EXERCISE: Your answer should be a single number: the count of lines that include "with".

SUPPLIED DATA:
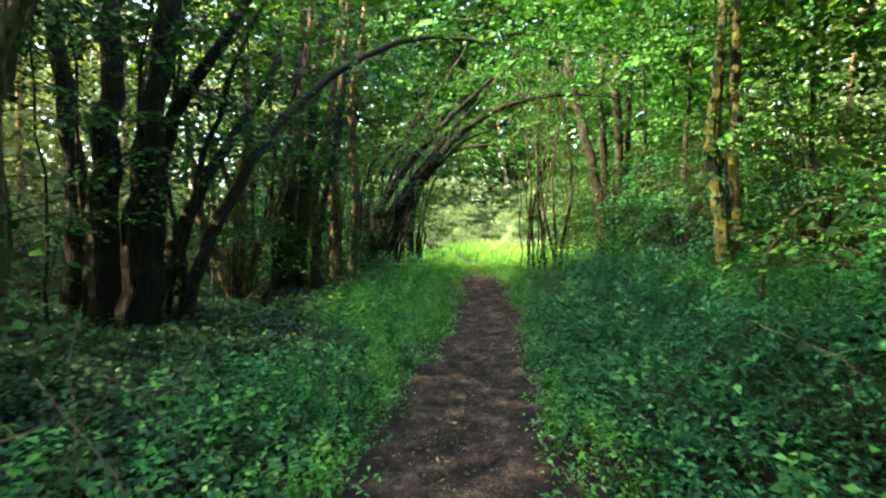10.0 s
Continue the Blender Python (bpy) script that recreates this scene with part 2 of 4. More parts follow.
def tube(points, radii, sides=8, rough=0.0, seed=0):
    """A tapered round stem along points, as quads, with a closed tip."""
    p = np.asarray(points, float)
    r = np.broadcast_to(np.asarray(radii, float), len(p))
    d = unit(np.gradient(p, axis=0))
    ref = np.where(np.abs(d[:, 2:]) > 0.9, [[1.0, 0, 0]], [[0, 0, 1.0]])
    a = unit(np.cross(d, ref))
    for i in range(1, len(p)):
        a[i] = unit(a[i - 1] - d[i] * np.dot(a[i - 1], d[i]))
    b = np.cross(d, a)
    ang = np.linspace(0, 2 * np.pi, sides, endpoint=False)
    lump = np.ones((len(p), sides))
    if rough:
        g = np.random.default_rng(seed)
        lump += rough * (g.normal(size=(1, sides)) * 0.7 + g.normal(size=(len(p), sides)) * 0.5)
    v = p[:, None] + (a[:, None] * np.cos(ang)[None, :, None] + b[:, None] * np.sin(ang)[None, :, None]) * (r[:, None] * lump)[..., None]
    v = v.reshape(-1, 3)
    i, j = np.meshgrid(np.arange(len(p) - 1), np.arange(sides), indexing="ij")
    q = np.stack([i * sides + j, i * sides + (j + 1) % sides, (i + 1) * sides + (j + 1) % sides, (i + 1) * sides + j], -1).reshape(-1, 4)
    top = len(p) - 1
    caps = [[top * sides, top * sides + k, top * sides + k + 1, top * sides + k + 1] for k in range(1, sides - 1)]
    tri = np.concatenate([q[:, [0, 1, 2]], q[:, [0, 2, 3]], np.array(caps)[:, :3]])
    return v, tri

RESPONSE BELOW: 2